Holiday wishes to all of you!

Friday, December 14, 2018

Latest news -- back to the fight


Teresa and I spent yesterday at Memorial Sloan Kettering. Unfortunately we didn't come home with news as good as we had gotten from other recent sessions there.

The short version is this: they found from a CT scan on Tuesday, December 11, 2018 that a few tumors in my liver which had been quiet have now woken up and grown a little (roughly a centimeter in each case). Meanwhile a very small lesion in my iliac bone (a “lesion” is a damaged area, and the iliac is the largest bone of the pelvis), which they’ve been aware of but have never seen any clear indication of malignancy from, has also grown a little, which raises a substantial possibility that this is a metastasis (a spread) outside the liver.

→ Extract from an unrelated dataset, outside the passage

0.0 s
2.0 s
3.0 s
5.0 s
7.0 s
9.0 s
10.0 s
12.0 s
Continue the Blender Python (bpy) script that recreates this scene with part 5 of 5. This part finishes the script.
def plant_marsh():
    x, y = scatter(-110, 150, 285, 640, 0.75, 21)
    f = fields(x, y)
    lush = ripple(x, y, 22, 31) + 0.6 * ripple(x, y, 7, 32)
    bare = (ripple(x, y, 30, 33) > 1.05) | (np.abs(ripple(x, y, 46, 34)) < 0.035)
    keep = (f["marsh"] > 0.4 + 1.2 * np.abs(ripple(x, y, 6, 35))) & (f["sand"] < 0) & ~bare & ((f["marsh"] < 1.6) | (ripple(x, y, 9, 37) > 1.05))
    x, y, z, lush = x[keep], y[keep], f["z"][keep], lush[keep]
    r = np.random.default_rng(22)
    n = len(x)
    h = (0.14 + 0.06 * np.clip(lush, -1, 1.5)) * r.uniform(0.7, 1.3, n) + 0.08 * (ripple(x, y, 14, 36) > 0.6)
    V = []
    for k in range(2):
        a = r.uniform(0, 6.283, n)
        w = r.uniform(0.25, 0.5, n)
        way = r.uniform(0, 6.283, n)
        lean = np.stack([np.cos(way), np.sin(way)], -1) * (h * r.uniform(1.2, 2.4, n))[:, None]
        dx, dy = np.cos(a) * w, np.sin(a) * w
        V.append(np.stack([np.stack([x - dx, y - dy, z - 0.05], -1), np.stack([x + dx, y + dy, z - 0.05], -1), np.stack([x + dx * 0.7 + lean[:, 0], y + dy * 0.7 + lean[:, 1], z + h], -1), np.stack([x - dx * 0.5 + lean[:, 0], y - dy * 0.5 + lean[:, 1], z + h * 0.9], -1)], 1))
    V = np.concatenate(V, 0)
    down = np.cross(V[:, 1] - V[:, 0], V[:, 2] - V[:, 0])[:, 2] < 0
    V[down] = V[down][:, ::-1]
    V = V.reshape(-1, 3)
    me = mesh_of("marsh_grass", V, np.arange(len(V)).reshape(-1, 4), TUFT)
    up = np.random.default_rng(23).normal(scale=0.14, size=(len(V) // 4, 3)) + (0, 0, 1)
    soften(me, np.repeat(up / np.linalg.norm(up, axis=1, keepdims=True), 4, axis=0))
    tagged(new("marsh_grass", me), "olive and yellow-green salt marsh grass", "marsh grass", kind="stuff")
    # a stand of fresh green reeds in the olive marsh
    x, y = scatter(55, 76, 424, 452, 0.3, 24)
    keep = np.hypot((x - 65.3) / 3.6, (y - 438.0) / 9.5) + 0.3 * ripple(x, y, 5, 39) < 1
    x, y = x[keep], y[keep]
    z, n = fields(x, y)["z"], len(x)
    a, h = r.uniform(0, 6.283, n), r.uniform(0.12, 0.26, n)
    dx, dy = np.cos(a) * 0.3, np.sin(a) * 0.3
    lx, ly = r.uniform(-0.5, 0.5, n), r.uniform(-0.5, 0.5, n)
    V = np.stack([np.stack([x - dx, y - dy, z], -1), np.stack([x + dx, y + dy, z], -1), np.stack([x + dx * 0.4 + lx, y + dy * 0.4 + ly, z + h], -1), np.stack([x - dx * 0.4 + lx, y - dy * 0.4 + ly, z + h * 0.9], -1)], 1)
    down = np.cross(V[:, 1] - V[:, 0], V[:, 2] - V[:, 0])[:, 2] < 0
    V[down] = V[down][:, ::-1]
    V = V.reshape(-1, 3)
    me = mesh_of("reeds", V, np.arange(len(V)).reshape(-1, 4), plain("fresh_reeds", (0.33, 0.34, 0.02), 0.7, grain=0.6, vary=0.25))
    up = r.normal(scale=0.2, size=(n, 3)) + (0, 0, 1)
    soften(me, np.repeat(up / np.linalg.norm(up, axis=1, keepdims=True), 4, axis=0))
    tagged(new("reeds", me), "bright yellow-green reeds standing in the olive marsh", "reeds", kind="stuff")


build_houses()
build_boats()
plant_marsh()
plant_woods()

What to do? Well, we intend to fight the disease, which is the strategy that has served us pretty well up to now. But it’s harder, because we’ve already used most or all of the proven strategies. (Though perhaps not all; we may talk with the doctor who administered the radiation this summer, for instance, in case he sees something our oncologist – who was out during our appointment yesterday with a respiratory illness, so we only really dealt with her nurses – did not.) Assuming we’ve tried everything proven that Sloan Kettering offers, we might actually sit tight, not getting treatment. This would not be because we’re giving up, but rather because if the tumors in question are growing relatively slowly, then for my case (somewhat as in many cases of men with prostate cancer) it can actually make sense to be equally patient – while we wait for researchers and clinicians to invent the next treatment that really works.

Or we may try experimental treatment ourselves. Experiments, in the form of clinical trials, are the process by which those treatments that really work are found and developed. Getting a treatment that is currently unproven won't accomplish much if it turns out the treatment really doesn't work. But joining the trial means that you potentially get access to the latest possible approaches earlier than other people do, and if they work you get your treatment before most of the world. 

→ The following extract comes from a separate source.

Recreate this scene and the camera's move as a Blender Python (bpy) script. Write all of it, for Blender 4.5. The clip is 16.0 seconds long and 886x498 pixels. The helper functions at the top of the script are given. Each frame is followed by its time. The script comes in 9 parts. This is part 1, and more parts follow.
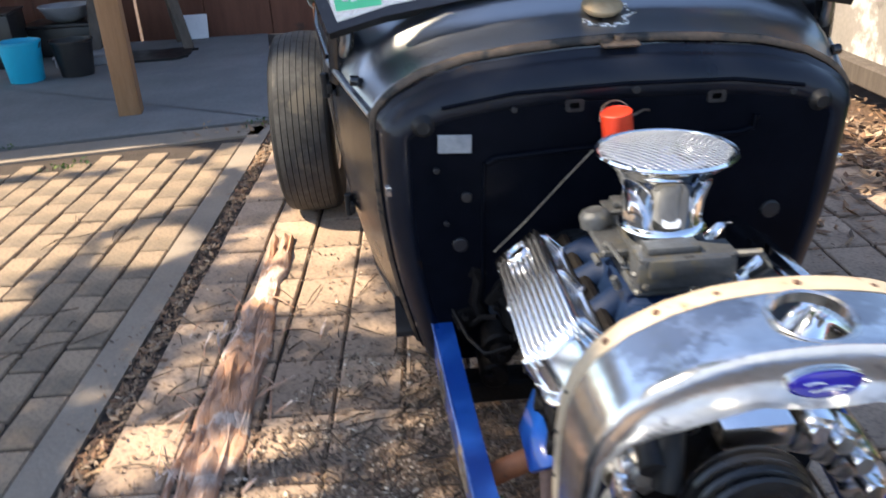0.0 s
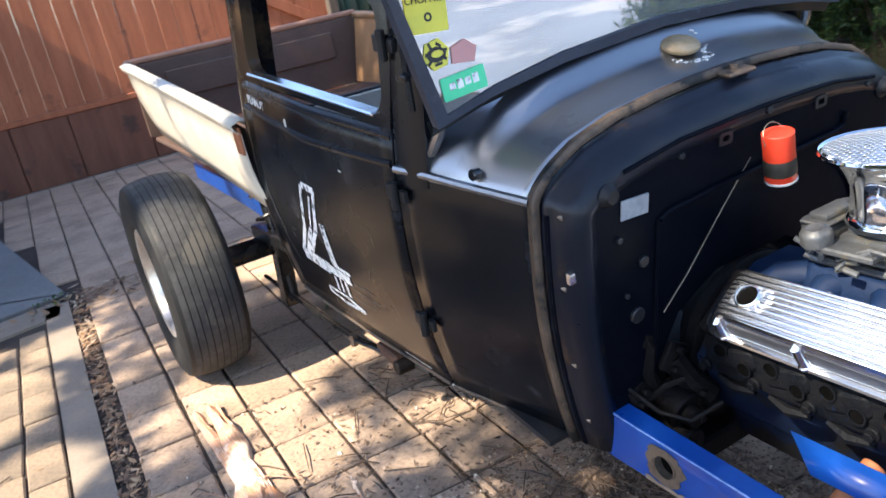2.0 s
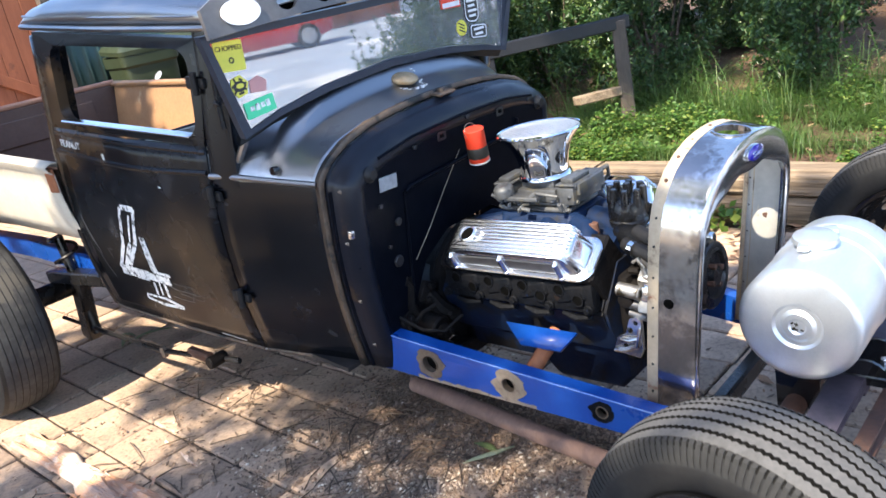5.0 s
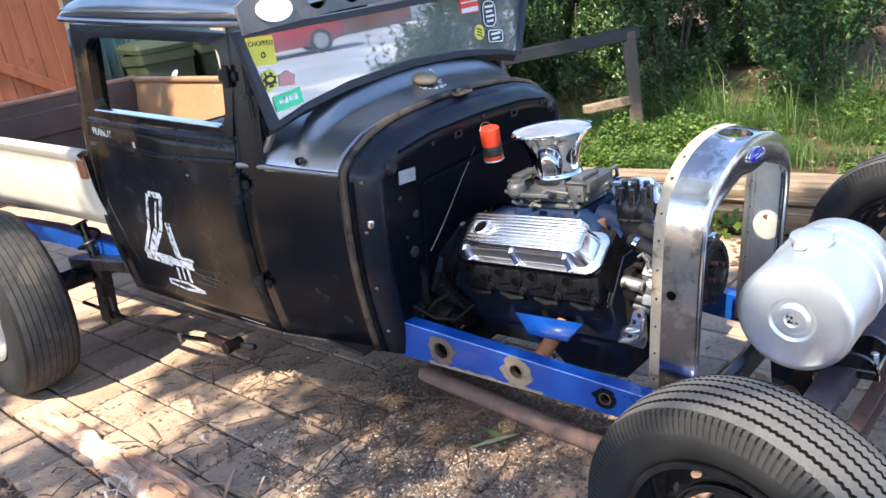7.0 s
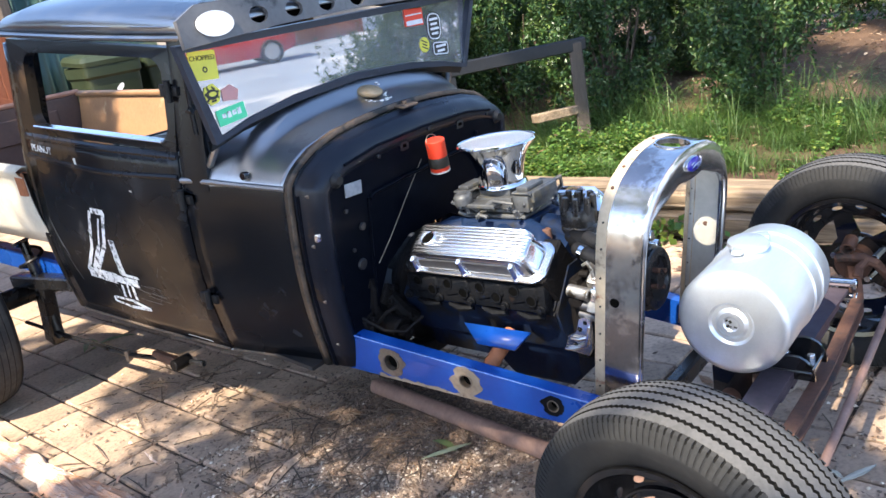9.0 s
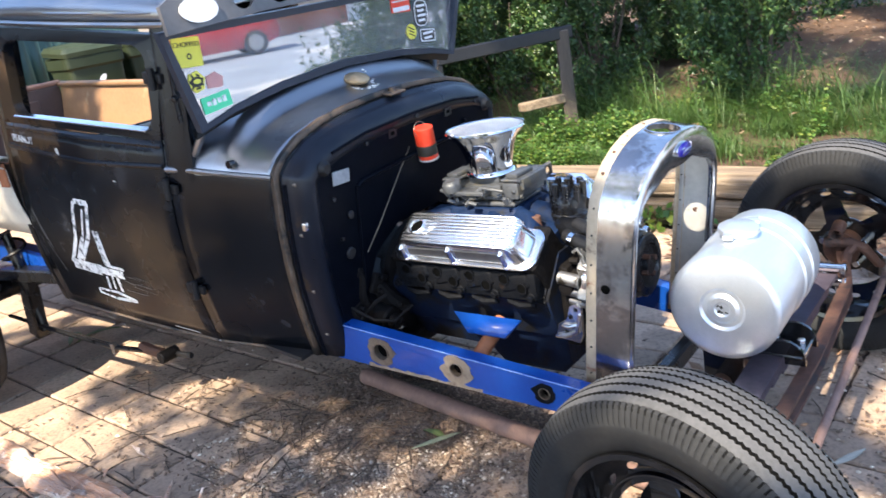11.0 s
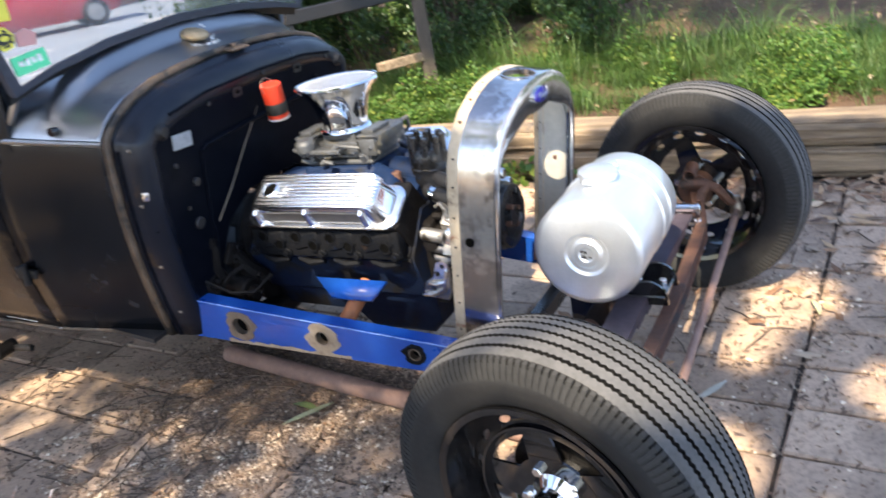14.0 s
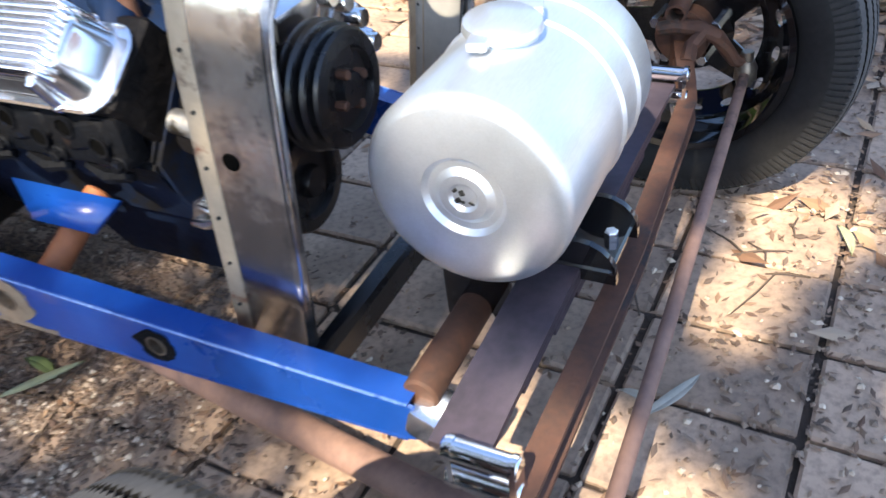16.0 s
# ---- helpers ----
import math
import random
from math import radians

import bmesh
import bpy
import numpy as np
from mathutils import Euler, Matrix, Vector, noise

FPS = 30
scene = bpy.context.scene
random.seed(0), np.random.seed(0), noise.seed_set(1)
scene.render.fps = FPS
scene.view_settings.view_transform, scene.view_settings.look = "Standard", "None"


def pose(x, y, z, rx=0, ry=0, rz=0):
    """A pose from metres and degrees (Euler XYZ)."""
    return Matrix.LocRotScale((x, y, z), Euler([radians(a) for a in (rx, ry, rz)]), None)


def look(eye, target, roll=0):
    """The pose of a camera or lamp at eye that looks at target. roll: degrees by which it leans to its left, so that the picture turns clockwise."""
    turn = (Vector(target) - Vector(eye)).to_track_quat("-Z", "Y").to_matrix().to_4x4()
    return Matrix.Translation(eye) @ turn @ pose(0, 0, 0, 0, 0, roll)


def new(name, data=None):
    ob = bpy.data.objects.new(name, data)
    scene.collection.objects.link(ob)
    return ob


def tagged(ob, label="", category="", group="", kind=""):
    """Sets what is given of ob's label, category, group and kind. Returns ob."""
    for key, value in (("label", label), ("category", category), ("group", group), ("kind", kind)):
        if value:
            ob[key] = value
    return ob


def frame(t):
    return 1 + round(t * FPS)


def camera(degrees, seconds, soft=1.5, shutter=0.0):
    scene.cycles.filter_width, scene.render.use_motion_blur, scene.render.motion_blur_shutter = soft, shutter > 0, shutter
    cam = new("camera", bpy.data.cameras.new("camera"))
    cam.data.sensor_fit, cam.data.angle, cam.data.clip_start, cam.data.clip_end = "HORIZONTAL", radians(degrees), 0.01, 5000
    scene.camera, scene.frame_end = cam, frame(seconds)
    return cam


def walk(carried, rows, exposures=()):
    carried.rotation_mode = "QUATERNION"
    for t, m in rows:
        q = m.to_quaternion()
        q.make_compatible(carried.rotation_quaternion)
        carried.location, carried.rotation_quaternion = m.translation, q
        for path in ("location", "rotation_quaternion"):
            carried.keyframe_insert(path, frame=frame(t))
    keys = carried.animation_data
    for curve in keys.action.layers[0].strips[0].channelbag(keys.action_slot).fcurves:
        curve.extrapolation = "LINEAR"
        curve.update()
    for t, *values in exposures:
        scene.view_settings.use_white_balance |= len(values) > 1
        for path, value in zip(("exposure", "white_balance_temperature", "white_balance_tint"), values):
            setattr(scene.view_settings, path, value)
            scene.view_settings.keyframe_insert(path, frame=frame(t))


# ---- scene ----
cam = camera(57.7, 16.0, shutter=0.38)
PATH = [
    (0, (-0.403, -1.413, 1.228), (-0.323, 0.405, 0.398), -3.2),
    (0.5, (-0.66, -1.292, 1.238), (-0.4, 0.535, 0.468), -4.3),
    (1, (-0.934, -1.207, 1.233), (-0.333, 0.546, 0.479), -4.6),
    (1.5, (-1.05, -1.057, 1.215), (-0.322, 0.644, 0.456), -9.0),
    (2, (-1.176, -0.988, 1.254), (-0.33, 0.687, 0.563), -11.4),
    (2.5, (-1.328, -0.978, 1.279), (-0.253, 0.575, 0.623), -11.1),
    (3, (-1.393, -0.998, 1.269), (-0.137, 0.413, 0.611), -9.0),
    (3.5, (-1.408, -1.126, 1.255), (-0.118, 0.26, 0.611), -9.6),
    (4, (-1.409, -1.266, 1.241), (-0.113, 0.113, 0.592), -11.8),
    (4.5, (-1.491, -1.352, 1.253), (-0.16, -0.005, 0.612), -12.4),
    (5, (-1.641, -1.427, 1.25), (-0.277, -0.111, 0.611), -11.6),
    (5.2, (-1.677, -1.447, 1.244), (-0.32, -0.128, 0.599), -11.2),
    (7.3, (-1.743, -1.482, 1.244), (-0.371, -0.163, 0.63), -9.7),
    (7.5, (-1.74, -1.488, 1.248), (-0.362, -0.177, 0.63), -9.6),
    (8, (-1.724, -1.49, 1.248), (-0.314, -0.214, 0.629), -9.8),
    (8.5, (-1.728, -1.498, 1.25), (-0.287, -0.253, 0.638), -10.0),
    (10.8, (-1.733, -1.487, 1.236), (-0.293, -0.244, 0.619), -10.1),
    (11, (-1.726, -1.483, 1.237), (-0.273, -0.267, 0.598), -10.2),
    (11.5, (-1.72, -1.486, 1.235), (-0.243, -0.32, 0.558), -10.2),
    (12, (-1.721, -1.483, 1.237), (-0.239, -0.328, 0.55), -10.3),
    (12.5, (-1.726, -1.475, 1.236), (-0.251, -0.309, 0.554), -10.3),
    (13, (-1.721, -1.476, 1.234), (-0.248, -0.314, 0.54), -10.6),
    (13.5, (-1.701, -1.483, 1.22), (-0.194, -0.385, 0.498), -10.9),
    (14, (-1.653, -1.46, 1.182), (-0.068, -0.511, 0.417), -10.7),
    (14.5, (-1.482, -1.464, 1.15), (0.111, -0.668, 0.241), -12.4),
    (15, (-1.203, -1.447, 1.122), (0.291, -0.554, 0.137), -10.9),
    (15.5, (-0.979, -1.348, 1.051), (0.376, -0.426, -0.096), -11.8),
    (16, (-0.792, -1.249, 0.945), (0.577, -0.449, -0.274), -8.1),
]
walk(cam, [(t, look(eye, target, roll)) for t, eye, target, roll in PATH], [(0, 1.3, 6350, 12), (1, 1.42, 6050, 12), (3, 1.60, 5950, 12), (13, 1.63, 5950, 12), (14.5, 1.70, 6500, 12), (15, 1.58, 6200, 12), (16, 1.50, 6050, 12)])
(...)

One especially attractive example of this would be the drug Keytruda, which you might remember successfully pushed back Jimmy Carter’s brain cancer. Keytruda is an immunotherapy drug, and it helps to have the right mutations for Keytruda and other similar immunotherapy drugs to target. So far it doesn’t seem that I have any particularly “targetable” or “actionable” mutations. But some people benefit from these drugs even without having the mutations at which they were originally aimed. The biggest problem with Keytruda, aside from the fact that it certainly doesn’t always work, is that it is expensive, unless they (Merck is the manufacturer) give it to you as a compassionate gesture. That they often do, and we applied for it yesterday.

A second place for experimental treatment is in other treatments being tried inside Sloan Kettering itself. MSK evidently has two sets of first-round (i.e. very tentative) clinical trials going on. One set involves immunotherapy (that is, treatment aimed -- like Keytruda -- at the targetable mutations that I seem to be short of, but that perhaps aren’t essential to the success of treatment). The second set involves, I guess, other  experiments. It looks like we’ll be finding out more about these in the next two or three weeks.

The third place for experimental treatment is, as you’d guess, in other treatments besides Keytruda that are being developed outside Sloan Kettering. Different institutions are running their own trials. There’s a possibly promising one at M.D. Anderson in Houston; another at the National Institutes of Health in DC; and Teresa is applying her formidable web research skills to locating others that show some promise.  

So that’s the situation. I intend to work hard on finishing the 400,000 word version of my book (and if I can also produce a shorter version, more suitable for trade publication, so much the better); look forward to spending time with family and friends; and, as I said, Teresa and I plan to keep on fighting.